- REQUIREMENT
Pull every line containing "import" out of the material below.
**********
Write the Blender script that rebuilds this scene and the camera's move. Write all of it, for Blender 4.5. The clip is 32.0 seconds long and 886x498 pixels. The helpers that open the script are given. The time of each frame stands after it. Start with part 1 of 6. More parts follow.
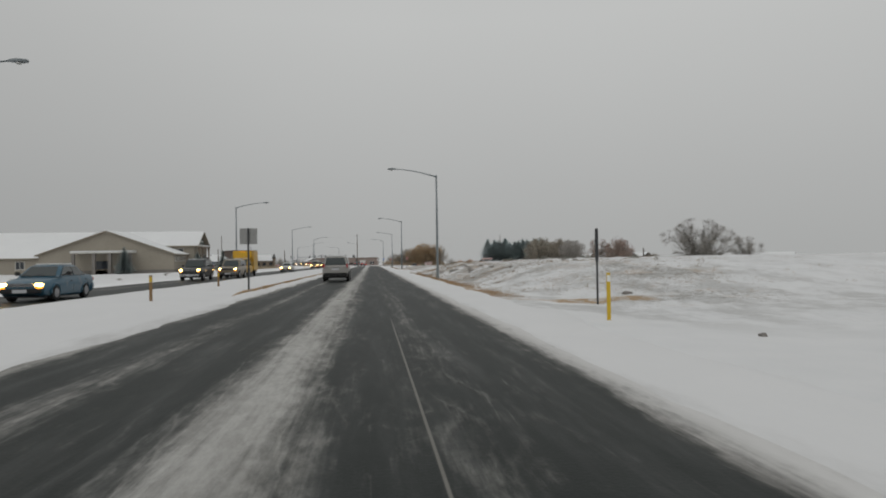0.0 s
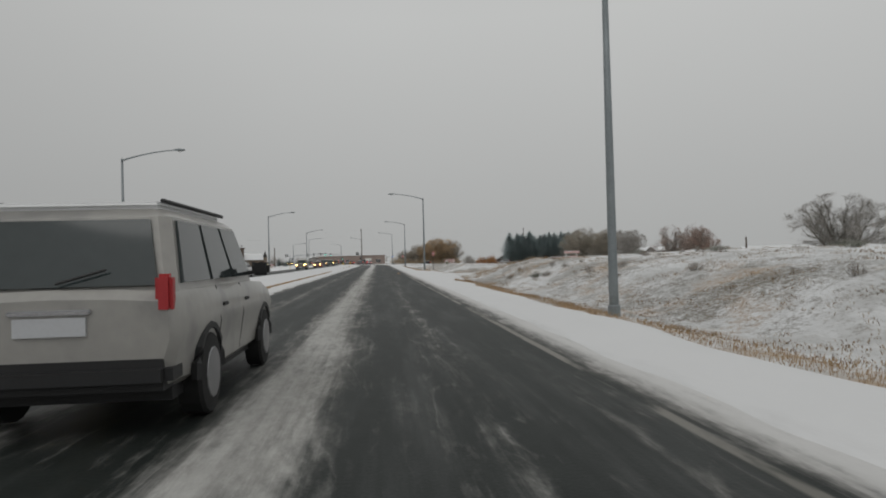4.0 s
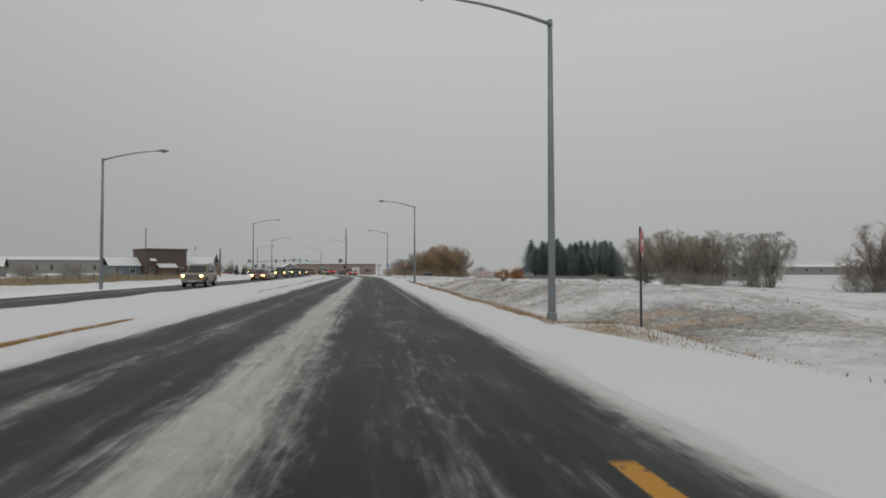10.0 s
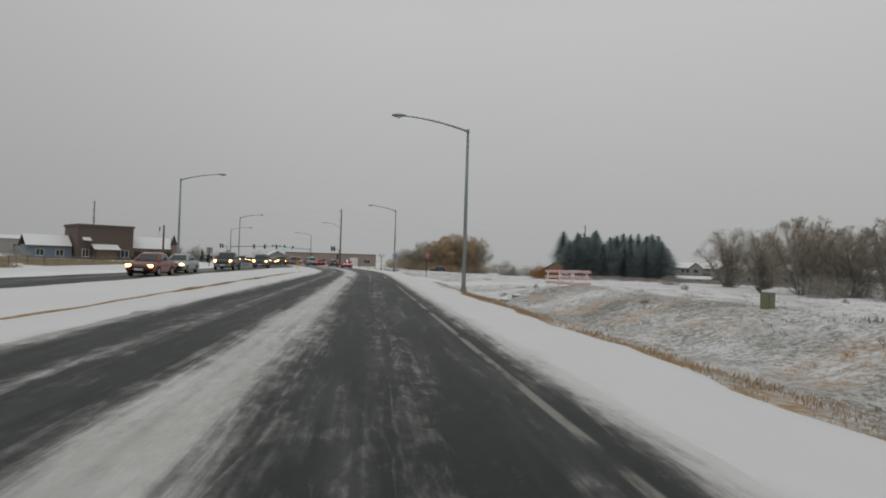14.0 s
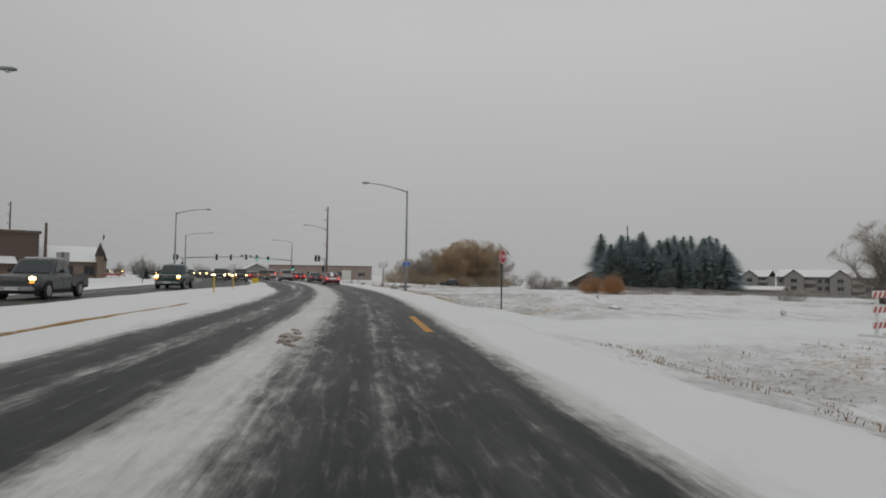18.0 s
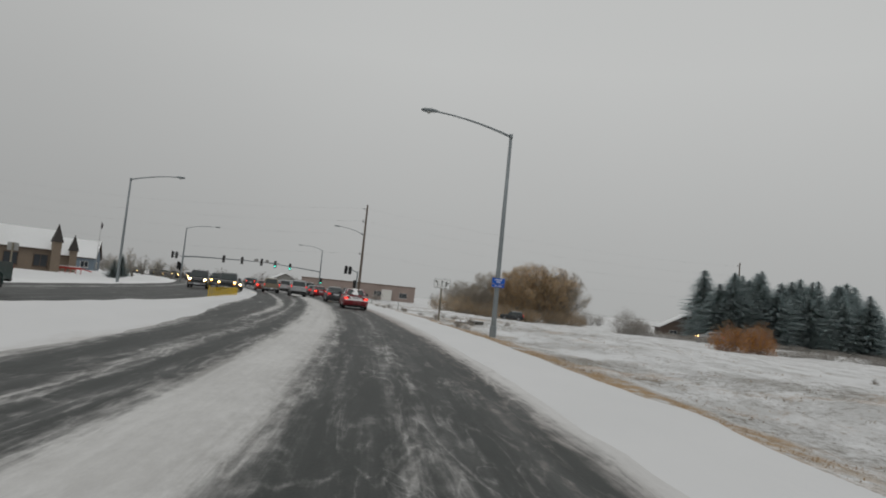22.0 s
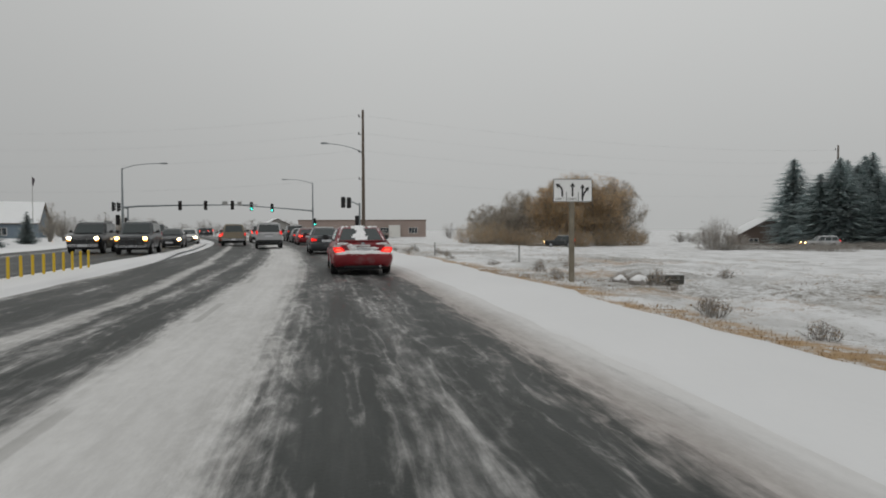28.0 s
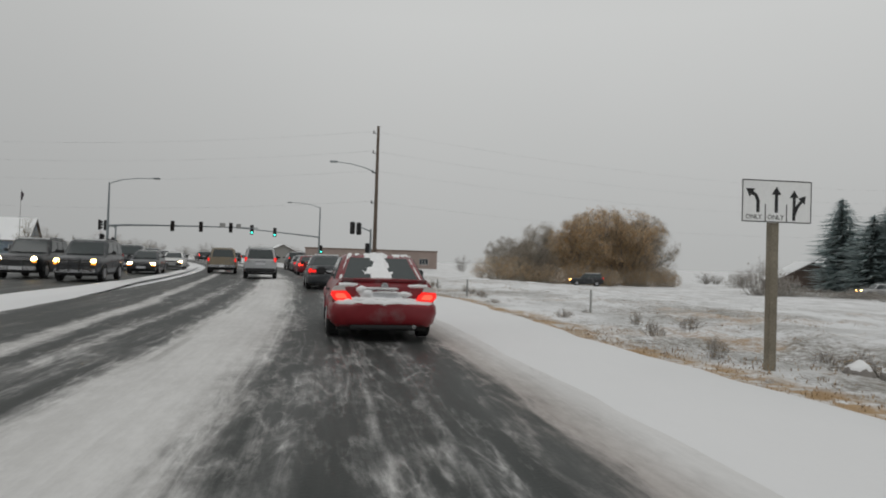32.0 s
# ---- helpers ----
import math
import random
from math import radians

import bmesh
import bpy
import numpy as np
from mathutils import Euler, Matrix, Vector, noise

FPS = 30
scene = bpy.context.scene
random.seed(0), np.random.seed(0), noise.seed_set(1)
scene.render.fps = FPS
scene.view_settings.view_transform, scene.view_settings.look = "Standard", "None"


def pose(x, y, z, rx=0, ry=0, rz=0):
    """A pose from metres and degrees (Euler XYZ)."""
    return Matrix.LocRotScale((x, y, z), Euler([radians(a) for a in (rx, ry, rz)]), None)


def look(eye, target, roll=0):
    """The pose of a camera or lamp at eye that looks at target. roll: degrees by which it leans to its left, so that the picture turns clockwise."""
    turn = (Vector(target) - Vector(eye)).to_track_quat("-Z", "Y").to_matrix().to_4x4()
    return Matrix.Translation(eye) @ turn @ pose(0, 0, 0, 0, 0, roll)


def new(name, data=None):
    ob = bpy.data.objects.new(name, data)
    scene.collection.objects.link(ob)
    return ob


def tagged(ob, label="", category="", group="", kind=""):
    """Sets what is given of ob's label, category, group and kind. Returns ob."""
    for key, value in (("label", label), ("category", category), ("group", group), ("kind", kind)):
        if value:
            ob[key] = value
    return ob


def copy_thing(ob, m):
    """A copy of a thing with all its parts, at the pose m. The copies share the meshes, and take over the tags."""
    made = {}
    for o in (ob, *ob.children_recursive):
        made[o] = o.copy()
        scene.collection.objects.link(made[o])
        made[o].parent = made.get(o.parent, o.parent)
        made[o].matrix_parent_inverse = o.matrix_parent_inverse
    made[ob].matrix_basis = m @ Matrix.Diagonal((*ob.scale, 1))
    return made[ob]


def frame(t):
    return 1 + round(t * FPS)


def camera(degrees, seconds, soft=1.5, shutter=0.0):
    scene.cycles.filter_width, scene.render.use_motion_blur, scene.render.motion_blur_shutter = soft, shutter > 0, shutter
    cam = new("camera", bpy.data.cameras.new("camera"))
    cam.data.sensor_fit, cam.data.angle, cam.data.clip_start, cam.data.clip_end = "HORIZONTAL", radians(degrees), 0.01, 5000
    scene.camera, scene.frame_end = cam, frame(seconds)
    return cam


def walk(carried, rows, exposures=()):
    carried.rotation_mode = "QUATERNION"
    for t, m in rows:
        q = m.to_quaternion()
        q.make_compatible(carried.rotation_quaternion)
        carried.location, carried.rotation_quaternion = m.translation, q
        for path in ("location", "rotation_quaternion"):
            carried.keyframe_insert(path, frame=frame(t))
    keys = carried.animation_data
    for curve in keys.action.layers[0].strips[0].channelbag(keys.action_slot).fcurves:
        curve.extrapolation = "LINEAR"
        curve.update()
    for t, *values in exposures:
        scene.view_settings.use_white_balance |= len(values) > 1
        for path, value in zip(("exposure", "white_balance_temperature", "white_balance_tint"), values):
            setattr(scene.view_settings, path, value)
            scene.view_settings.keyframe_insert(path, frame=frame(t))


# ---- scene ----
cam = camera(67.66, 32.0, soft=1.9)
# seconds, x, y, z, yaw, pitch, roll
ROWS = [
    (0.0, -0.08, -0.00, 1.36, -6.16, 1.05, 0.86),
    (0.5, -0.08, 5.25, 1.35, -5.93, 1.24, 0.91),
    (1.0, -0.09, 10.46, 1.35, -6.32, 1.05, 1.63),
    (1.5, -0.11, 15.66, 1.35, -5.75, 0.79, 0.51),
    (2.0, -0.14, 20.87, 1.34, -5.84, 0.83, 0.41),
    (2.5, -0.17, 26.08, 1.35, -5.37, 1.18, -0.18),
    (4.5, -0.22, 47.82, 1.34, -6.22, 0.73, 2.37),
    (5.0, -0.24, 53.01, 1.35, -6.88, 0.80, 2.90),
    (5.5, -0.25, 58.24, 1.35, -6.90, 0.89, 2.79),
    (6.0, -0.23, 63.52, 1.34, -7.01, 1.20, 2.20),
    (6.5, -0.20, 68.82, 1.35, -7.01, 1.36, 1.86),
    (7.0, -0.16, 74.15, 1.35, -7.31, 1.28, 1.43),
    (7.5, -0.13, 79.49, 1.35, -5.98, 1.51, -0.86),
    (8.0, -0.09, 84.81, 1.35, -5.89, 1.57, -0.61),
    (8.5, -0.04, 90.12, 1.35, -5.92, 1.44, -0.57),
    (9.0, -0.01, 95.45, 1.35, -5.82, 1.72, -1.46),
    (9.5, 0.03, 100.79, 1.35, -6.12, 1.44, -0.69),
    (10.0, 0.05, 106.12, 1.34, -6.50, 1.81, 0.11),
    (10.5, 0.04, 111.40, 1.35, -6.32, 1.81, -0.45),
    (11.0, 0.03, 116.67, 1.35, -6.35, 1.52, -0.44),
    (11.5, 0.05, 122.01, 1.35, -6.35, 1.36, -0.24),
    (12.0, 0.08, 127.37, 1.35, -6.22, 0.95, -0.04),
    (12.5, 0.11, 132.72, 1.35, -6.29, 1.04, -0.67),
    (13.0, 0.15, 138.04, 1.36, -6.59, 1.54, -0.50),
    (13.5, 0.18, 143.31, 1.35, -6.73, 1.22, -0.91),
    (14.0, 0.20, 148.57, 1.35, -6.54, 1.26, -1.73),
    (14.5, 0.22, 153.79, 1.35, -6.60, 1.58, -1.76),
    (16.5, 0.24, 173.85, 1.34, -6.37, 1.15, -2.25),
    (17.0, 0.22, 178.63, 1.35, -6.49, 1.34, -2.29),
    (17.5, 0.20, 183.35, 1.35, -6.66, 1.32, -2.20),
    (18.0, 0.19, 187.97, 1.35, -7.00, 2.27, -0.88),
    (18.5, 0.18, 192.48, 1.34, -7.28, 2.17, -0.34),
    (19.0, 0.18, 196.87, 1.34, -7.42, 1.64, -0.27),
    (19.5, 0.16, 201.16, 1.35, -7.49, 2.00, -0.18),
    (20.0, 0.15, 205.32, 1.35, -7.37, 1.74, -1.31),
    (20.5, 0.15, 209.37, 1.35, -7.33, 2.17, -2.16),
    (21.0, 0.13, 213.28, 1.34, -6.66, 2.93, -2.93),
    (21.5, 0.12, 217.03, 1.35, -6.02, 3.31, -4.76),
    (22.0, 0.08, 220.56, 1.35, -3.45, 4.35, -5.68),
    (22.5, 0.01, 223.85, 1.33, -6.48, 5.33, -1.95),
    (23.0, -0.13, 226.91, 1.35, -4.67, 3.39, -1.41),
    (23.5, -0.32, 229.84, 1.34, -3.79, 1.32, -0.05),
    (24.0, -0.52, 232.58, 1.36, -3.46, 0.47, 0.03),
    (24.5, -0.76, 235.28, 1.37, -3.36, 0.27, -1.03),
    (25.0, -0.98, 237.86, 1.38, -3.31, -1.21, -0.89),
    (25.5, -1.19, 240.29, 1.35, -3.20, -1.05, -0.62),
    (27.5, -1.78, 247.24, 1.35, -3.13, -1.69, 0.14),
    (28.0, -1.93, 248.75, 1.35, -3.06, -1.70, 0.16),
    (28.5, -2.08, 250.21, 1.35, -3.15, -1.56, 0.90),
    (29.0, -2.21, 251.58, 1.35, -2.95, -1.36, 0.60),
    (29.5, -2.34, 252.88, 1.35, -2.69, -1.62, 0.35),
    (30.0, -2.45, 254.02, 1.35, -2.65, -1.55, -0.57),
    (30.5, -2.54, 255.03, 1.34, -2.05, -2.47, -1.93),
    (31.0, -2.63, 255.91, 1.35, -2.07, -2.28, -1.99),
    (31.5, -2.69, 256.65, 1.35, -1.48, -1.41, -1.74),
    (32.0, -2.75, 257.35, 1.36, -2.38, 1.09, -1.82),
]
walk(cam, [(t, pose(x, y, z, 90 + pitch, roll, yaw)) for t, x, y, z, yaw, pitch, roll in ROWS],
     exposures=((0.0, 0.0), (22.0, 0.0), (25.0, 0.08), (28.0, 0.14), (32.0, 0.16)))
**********
- TASK ANSWER
import math
import random
from math import radians
import bmesh
import bpy
import numpy as np
from mathutils import Euler, Matrix, Vector, noise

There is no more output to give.